Eran sacrificiales (Lv. 23.8, 12-14, 16, ss; etc.). En todas ellas había ofrendas dedicadas a Dios. La premisa era, según leemos en Deuteronomio 16.17: “Y ninguno se presentará delante de Jehová con las manos vacías; cada uno con la ofrenda de su mano, conforme a la bendición que Jehová tu Dios te hubiere dado”. No era posible presentarse con las manos vacías. Justamente “las manos llenas” era la expresión de la consagración de los sacerdotes delante de Dios. En Levítico 8.26-28, después de haber sido ungidos los sacerdotes mediante la sangre aplicada sobre el lóbulo de la oreja derecha, el pulgar de la mano derecha y el pulgar del pie derecho de cada uno de ellos, que les santificaba y separaba para el oficio santo, los sacerdotes eran rociados con la sangre y con el aceite de la unción. Y luego se les llenaba las manos con varias porciones de las ofrendas. Entonces, según Éxodo 29.24, esas ofrendas en las manos de los sacerdotes, Aarón y sus hijos, eran mecidas y luego lo hacían “ arder en el altar, sobre el holocausto, por olor grato delante de Jehová. Es ofrenda encendida a Jehová”. Eso significaba la consagración (heb. ‘él millu’ím) de los sacerdotes. Y entonces ellos las presentaban delante de Dios como una entrega consagrada.
Dice J. A. Motyer 14:
“En Éxodo 29.9 “consagrarás a Aarón” es (lit.) “llenarás las manos de Aarón”. La consagración es la preocupación y el compromiso total sobre algo, tener las manos llenas. Obsérvese que el ‘él millu’ím, “el carnero de consagración (de llenura)” es puesto en las manos de Aarón (v. 24) y desde ahora él es un hombre “con las manos llenas”.
Las ofrendas que el pueblo presentaba podían ser: un cordero (v. 12), flor de harina (v. 13), vino derramado (v. 13), grano nuevo (v. 16), un macho cabrío (v. 19), etc. Podían ser encendidas, es decir, presentadas por fuego; o de cereal (oblaciones) o de libación (derramamiento de líquidos), pero siempre implicaba un sacrificio y su tipología apunta siempre a la gran ofrenda del Señor Jesucristo, su vida inmaculada y su muerte expiatoria.
Eran recordatorios permanentes (Lv. 23.31, 41). Cada una tenía un significado y eso era recordado de generación en generación, por estatuto perpetuo.
Dios les dice vez tras vez que debían guardar estas fiestas como memoriales (p. ej. Éxodo 12.42). La palabra “guardar” (heb. shamar) significa “observar”, “tener en cuenta”, “obedecer”.
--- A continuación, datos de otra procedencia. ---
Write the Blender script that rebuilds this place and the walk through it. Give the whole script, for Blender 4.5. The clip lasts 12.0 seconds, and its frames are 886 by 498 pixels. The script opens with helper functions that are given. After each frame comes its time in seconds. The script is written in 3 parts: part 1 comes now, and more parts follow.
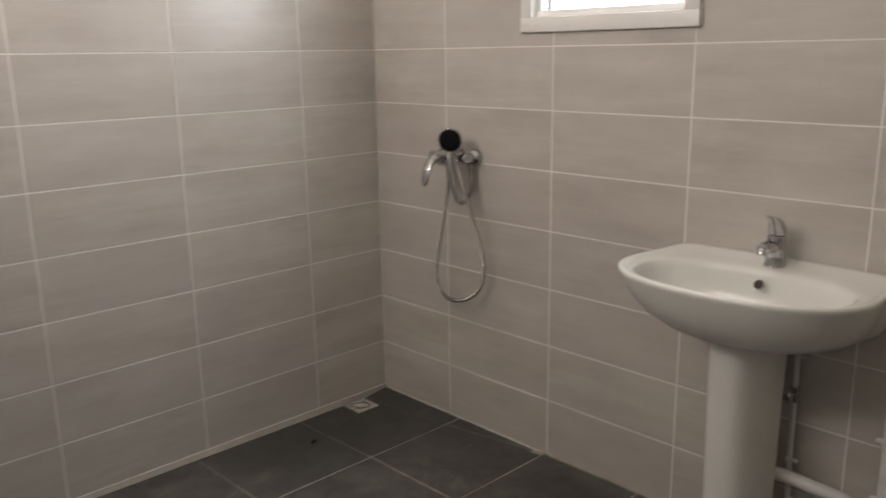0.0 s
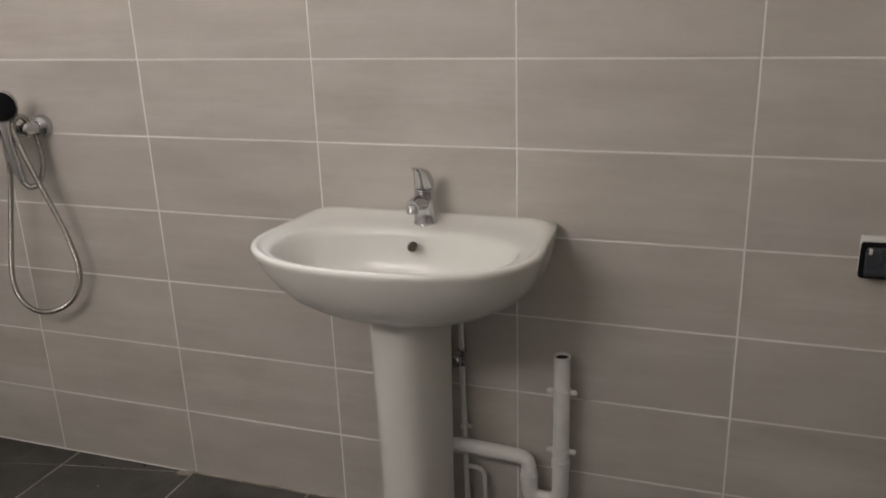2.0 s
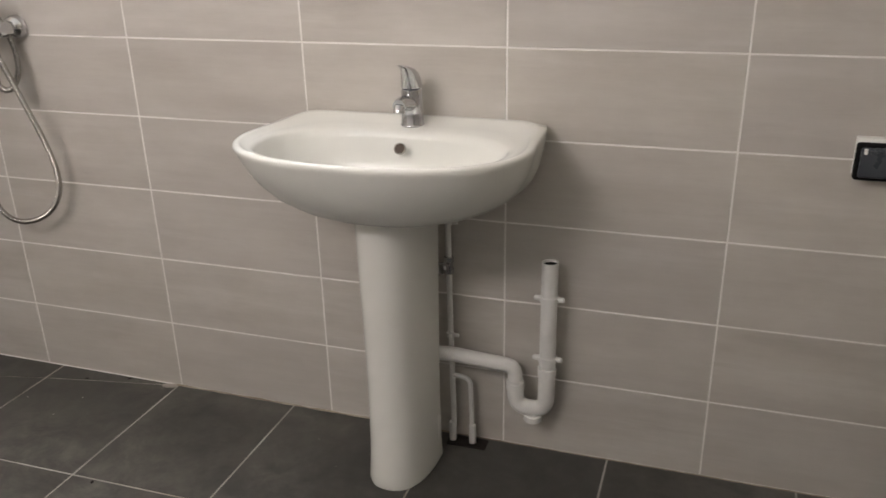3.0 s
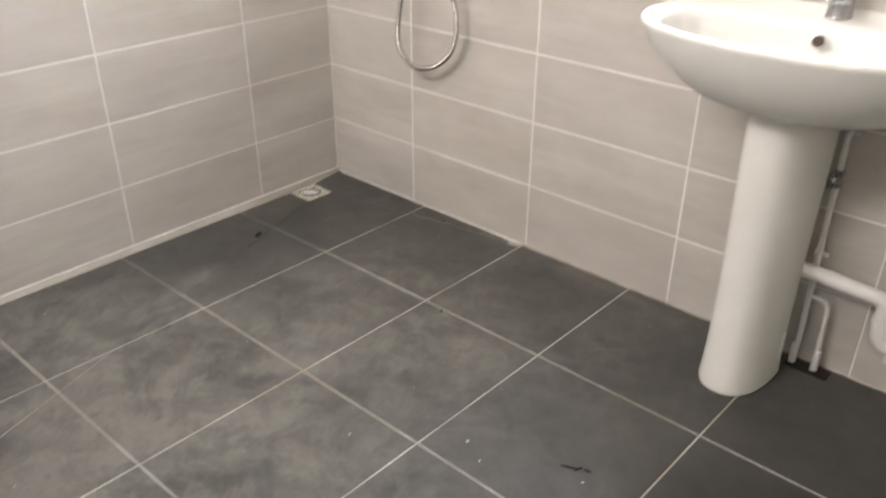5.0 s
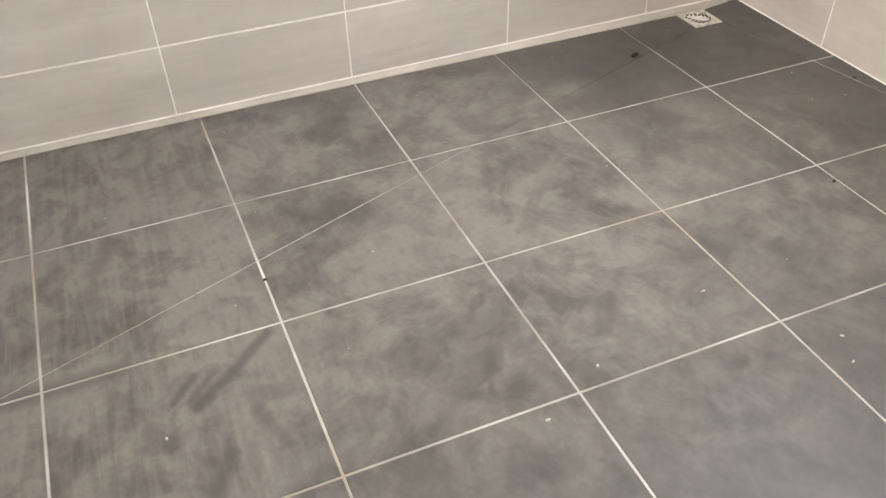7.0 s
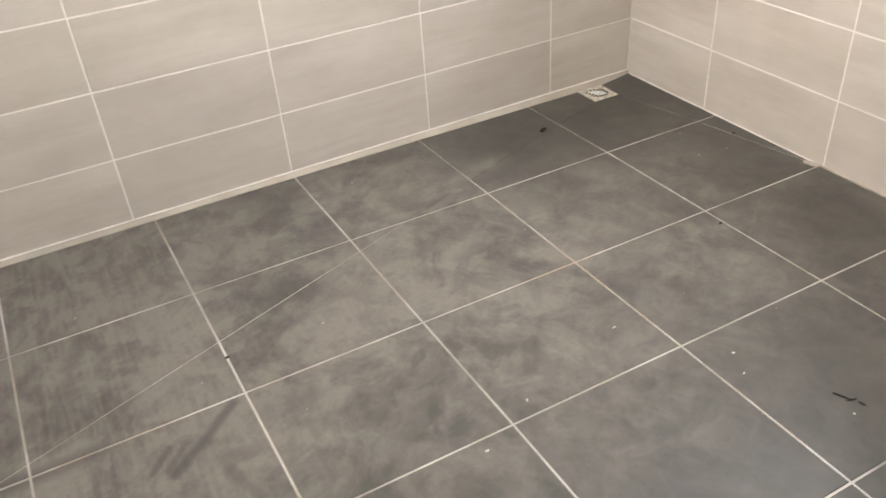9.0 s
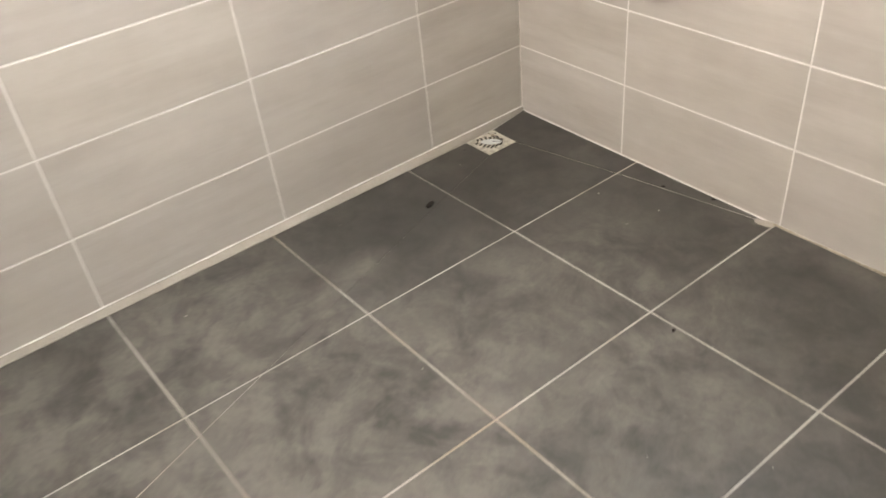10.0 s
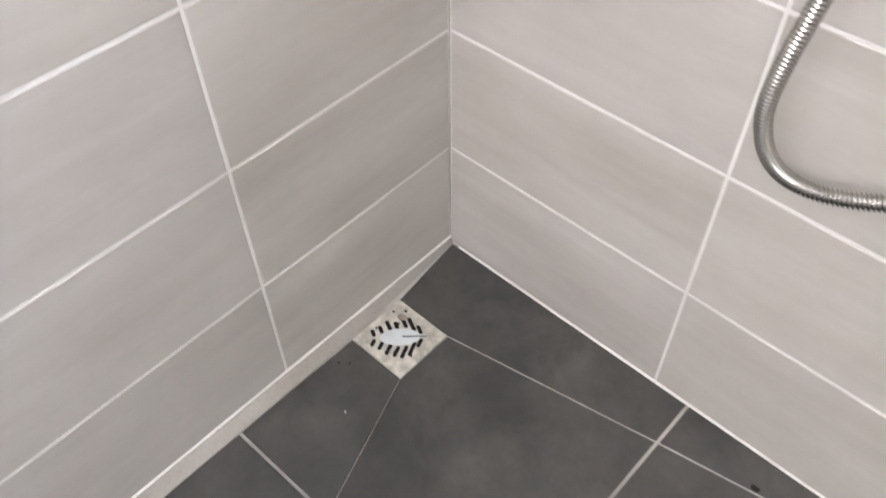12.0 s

Dicen Ceil y Moishe Rosen 15:
“Para los antiguos padres hebreos un memorial era algo más que una señal de una tumba o un acontecimiento importante relacionado con el tiempo o el espacio. Usaban el memorial para recordar o para conceder autenticidad a los sucesos importantes. A lo largo del libro de Génesis, Abraham, Isaac y Jacob construyeron altares o colocaron señales en los lugares donde Dios se les había aparecido. Estas señales habían sido colocadas para recordar las promesas de Dios a la simiente de Abraham, de convertirles en una gran nación, dándoles tierra y convirtiéndoles en una bendición para todas las naciones”.
“Dios había mandado el recordatorio anual de la observación de la Pascua para que el pueblo pudiese reflexionar con regularidad acercad de todo lo que Él había hecho por ellos”.
Lo que se aplica a la Pascua, obviamente, es aplicable a todas las fiestas que Dios les había ordenado.
Una verdadera proyección profética
Las fiestas solemnes de Jehová presentan un panorama completo de los eternos propósitos de Dios primeramente para con Su pueblo Israel, pero también para la Iglesia del Señor.
Indudablemente, para Israel estas fiestas tenían un significado profundo, ya sea de recordatorio, de gratitud, de aflicción, de esperanza, todas tenían el propósito de que el pueblo de Dios no olvidara que Dios era su Dios ni la obra que Él había hecho con ellos y en ellos. Pero también encierran, en su tipología, lo que Dios hará en el futuro con su pueblo terrenal y su pueblo celestial.
El año judío
El calendario judío es luni-solar, es decir, que los meses coinciden con el ciclo de la Luna, por lo tanto, las fiestas siempre caen en la misma fase de aquella. Los meses son, alternativamente, de 29 y 30 días. Para que el año lunar de 354 días se corresponda con el solar de 365, es necesario insertar un mes adicional, Adar Bet o Adar Shení, siete veces cada diecinueve años. Este ajuste en el calendario permite que las fiestas caigan siempre en la misma estación, aunque haya alguna fluctuación en la fecha civil de las fiestas entre un año y otro.
Los hebreos tenían un calendario, aunque no es posible saber de qué tipo era antes del mandato divino a Moisés de cambiarlo, según leemos en Éxodo 12.1. Pero es de suponer que tenía que ver con los ciclos agrícolas. Pero Dios lo cambió, determinando así un año religioso que comenzaba en el mes de Abib —luego se llamó Nisán— (Éx. 23.15), correspondiente a un periodo entre el mes de marzo y abril de nuestro calendario. ¿Cuál fue la razón? No necesariamente por razones biológicas o climáticas, sino para que su pueblo Israel recordara para siempre que su vida como nación comenzaba con la Pascua, la primera de las fiestas anuales. La fiesta que recordaba su redención, su liberación y su constitución como pueblo.
Por eso, al ser meses lunares, la variación que existe año tras año con nuestra “Semana Santa”, la que corresponde con la fiesta pascual, está dada por la diferencia de nuestros meses que son de orden solar.